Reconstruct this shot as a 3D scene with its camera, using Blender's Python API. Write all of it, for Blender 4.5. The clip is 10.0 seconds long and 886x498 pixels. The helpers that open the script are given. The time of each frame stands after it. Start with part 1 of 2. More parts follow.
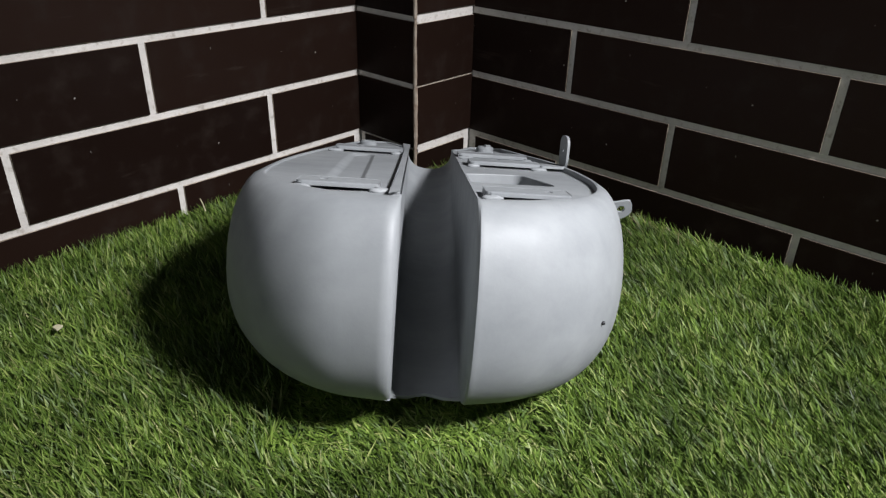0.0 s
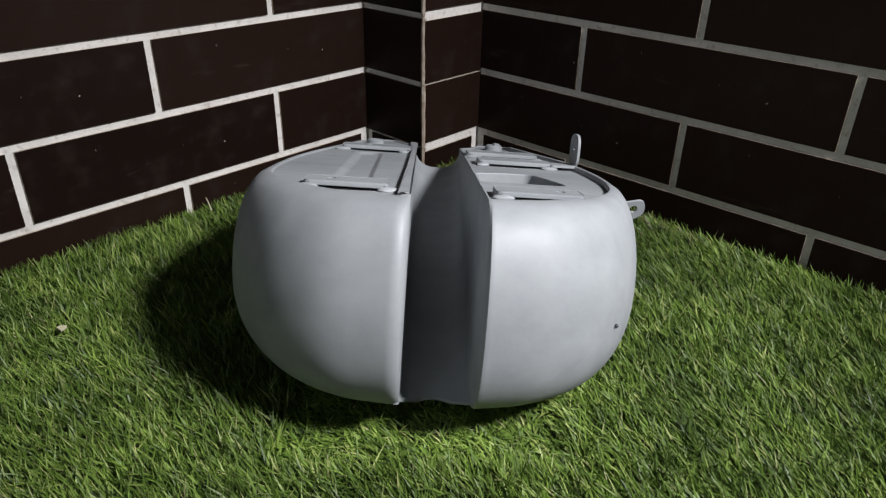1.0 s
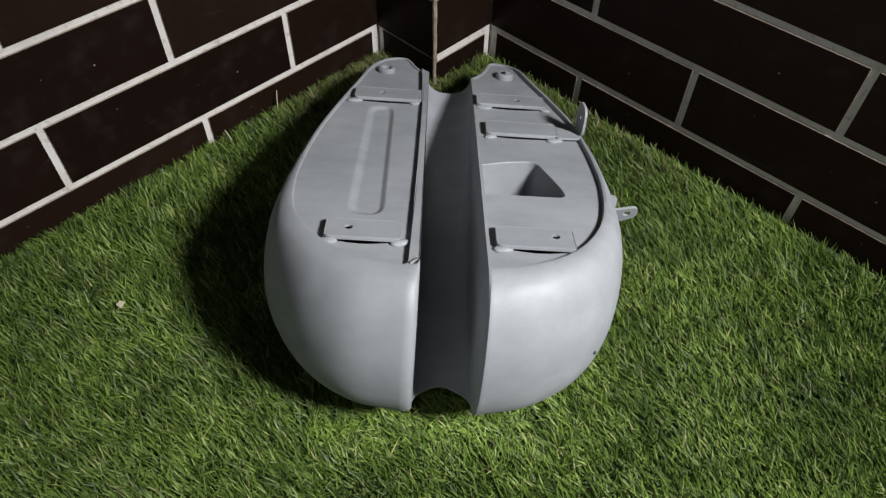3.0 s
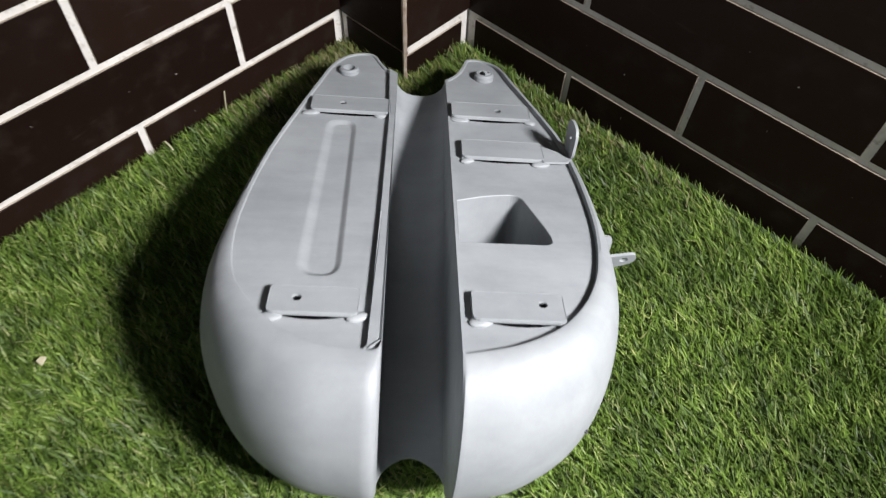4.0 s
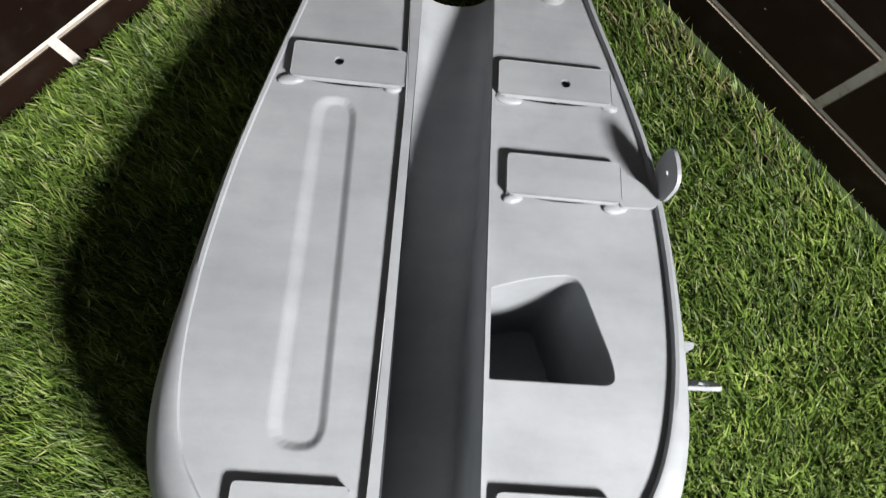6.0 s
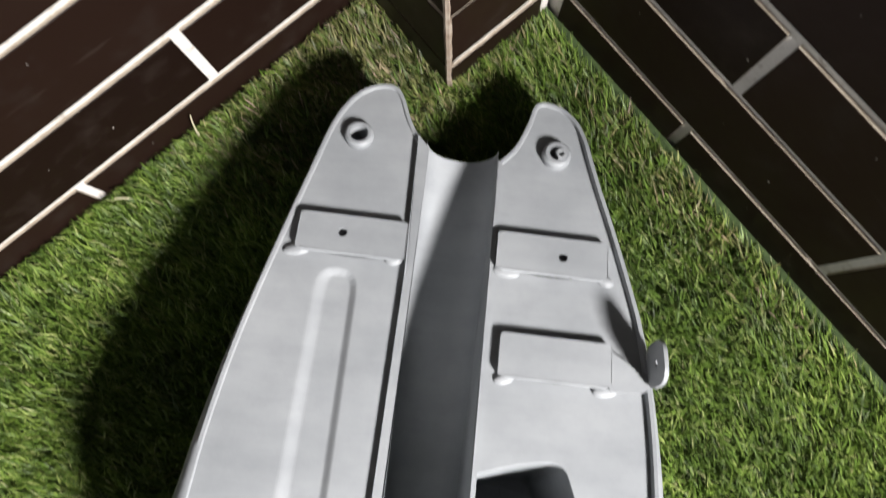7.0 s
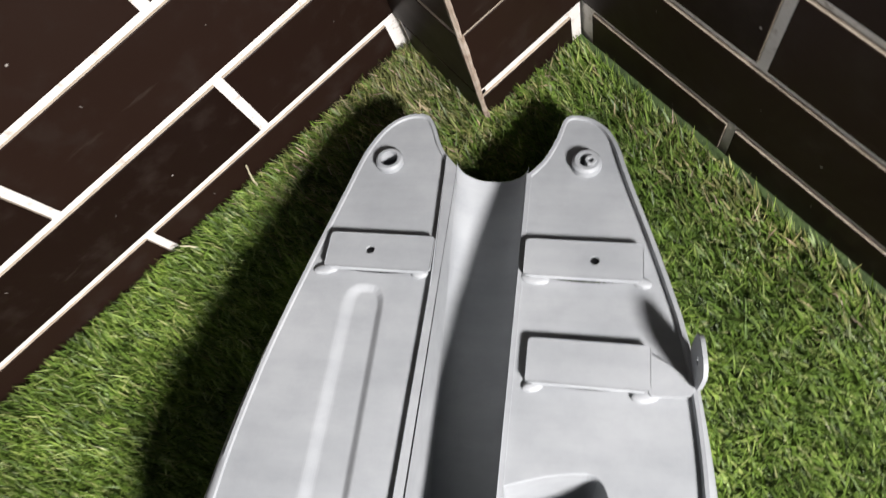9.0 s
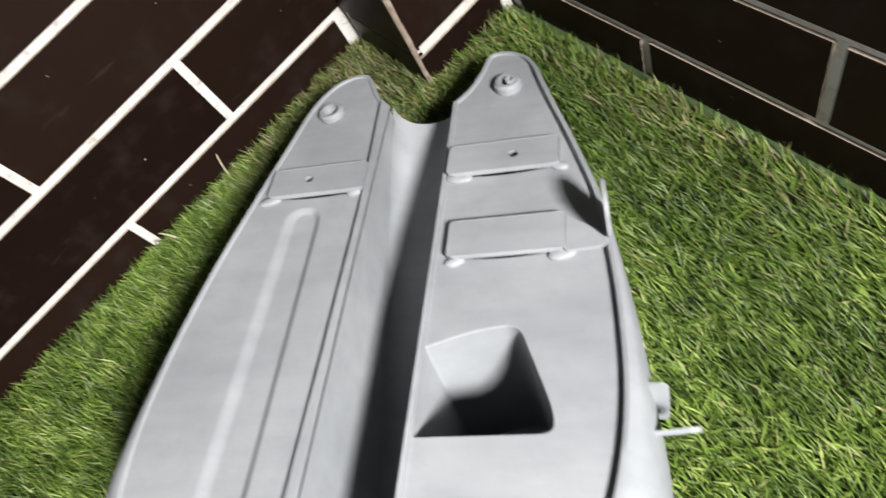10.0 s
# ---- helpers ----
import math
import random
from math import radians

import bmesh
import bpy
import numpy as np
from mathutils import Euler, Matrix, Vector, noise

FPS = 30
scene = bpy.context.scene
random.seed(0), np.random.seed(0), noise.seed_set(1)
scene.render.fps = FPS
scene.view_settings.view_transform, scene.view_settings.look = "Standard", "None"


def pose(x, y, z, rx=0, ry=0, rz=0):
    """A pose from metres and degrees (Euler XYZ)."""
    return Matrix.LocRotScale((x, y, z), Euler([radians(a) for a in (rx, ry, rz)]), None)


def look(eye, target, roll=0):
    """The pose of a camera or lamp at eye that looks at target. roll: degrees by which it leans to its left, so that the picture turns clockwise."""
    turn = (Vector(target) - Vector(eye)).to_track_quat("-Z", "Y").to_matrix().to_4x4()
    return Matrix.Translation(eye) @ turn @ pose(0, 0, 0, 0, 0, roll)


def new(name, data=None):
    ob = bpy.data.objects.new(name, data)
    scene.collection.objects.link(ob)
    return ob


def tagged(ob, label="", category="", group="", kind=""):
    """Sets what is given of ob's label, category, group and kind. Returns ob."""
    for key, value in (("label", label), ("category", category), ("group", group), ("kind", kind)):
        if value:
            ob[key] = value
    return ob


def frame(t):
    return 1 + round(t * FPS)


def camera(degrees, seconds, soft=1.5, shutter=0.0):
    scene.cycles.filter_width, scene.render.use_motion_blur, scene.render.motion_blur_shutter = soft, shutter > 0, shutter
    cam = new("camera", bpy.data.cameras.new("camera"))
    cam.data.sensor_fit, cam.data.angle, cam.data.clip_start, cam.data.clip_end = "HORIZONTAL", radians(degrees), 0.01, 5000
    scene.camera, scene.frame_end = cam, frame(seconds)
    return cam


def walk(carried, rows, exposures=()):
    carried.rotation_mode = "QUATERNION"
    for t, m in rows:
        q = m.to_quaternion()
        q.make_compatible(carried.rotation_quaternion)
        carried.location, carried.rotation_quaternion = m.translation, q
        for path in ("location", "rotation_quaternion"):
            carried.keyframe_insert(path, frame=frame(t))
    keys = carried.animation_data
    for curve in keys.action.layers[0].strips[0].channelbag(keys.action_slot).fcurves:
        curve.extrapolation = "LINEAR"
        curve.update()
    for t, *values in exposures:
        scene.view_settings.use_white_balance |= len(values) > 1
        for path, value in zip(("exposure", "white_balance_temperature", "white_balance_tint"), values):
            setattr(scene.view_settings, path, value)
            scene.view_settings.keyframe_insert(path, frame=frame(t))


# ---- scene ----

::::::

_EXERCISE OBJECTIVE:_
Leave out the pictures and restate everything else word for word.

_WRITTEN SOLUTION:_
Reconstruct this shot as a 3D scene with its camera, using Blender's Python API. Write all of it, for Blender 4.5. The clip is 10.0 seconds long and 886x498 pixels. The helpers that open the script are given. The time of each frame stands after it. Start with part 1 of 2. More parts follow.
0.0 s
1.0 s
3.0 s
4.0 s
6.0 s
7.0 s
9.0 s
10.0 s
# ---- helpers ----
import math
import random
from math import radians

import bmesh
import bpy
import numpy as np
from mathutils import Euler, Matrix, Vector, noise

FPS = 30
scene = bpy.context.scene
random.seed(0), np.random.seed(0), noise.seed_set(1)
scene.render.fps = FPS
scene.view_settings.view_transform, scene.view_settings.look = "Standard", "None"


def pose(x, y, z, rx=0, ry=0, rz=0):
    """A pose from metres and degrees (Euler XYZ)."""
    return Matrix.LocRotScale((x, y, z), Euler([radians(a) for a in (rx, ry, rz)]), None)


def look(eye, target, roll=0):
    """The pose of a camera or lamp at eye that looks at target. roll: degrees by which it leans to its left, so that the picture turns clockwise."""
    turn = (Vector(target) - Vector(eye)).to_track_quat("-Z", "Y").to_matrix().to_4x4()
    return Matrix.Translation(eye) @ turn @ pose(0, 0, 0, 0, 0, roll)


def new(name, data=None):
    ob = bpy.data.objects.new(name, data)
    scene.collection.objects.link(ob)
    return ob


def tagged(ob, label="", category="", group="", kind=""):
    """Sets what is given of ob's label, category, group and kind. Returns ob."""
    for key, value in (("label", label), ("category", category), ("group", group), ("kind", kind)):
        if value:
            ob[key] = value
    return ob


def frame(t):
    return 1 + round(t * FPS)


def camera(degrees, seconds, soft=1.5, shutter=0.0):
    scene.cycles.filter_width, scene.render.use_motion_blur, scene.render.motion_blur_shutter = soft, shutter > 0, shutter
    cam = new("camera", bpy.data.cameras.new("camera"))
    cam.data.sensor_fit, cam.data.angle, cam.data.clip_start, cam.data.clip_end = "HORIZONTAL", radians(degrees), 0.01, 5000
    scene.camera, scene.frame_end = cam, frame(seconds)
    return cam


def walk(carried, rows, exposures=()):
    carried.rotation_mode = "QUATERNION"
    for t, m in rows:
        q = m.to_quaternion()
        q.make_compatible(carried.rotation_quaternion)
        carried.location, carried.rotation_quaternion = m.translation, q
        for path in ("location", "rotation_quaternion"):
            carried.keyframe_insert(path, frame=frame(t))
    keys = carried.animation_data
    for curve in keys.action.layers[0].strips[0].channelbag(keys.action_slot).fcurves:
        curve.extrapolation = "LINEAR"
        curve.update()
    for t, *values in exposures:
        scene.view_settings.use_white_balance |= len(values) > 1
        for path, value in zip(("exposure", "white_balance_temperature", "white_balance_tint"), values):
            setattr(scene.view_settings, path, value)
            scene.view_settings.keyframe_insert(path, frame=frame(t))


# ---- scene ----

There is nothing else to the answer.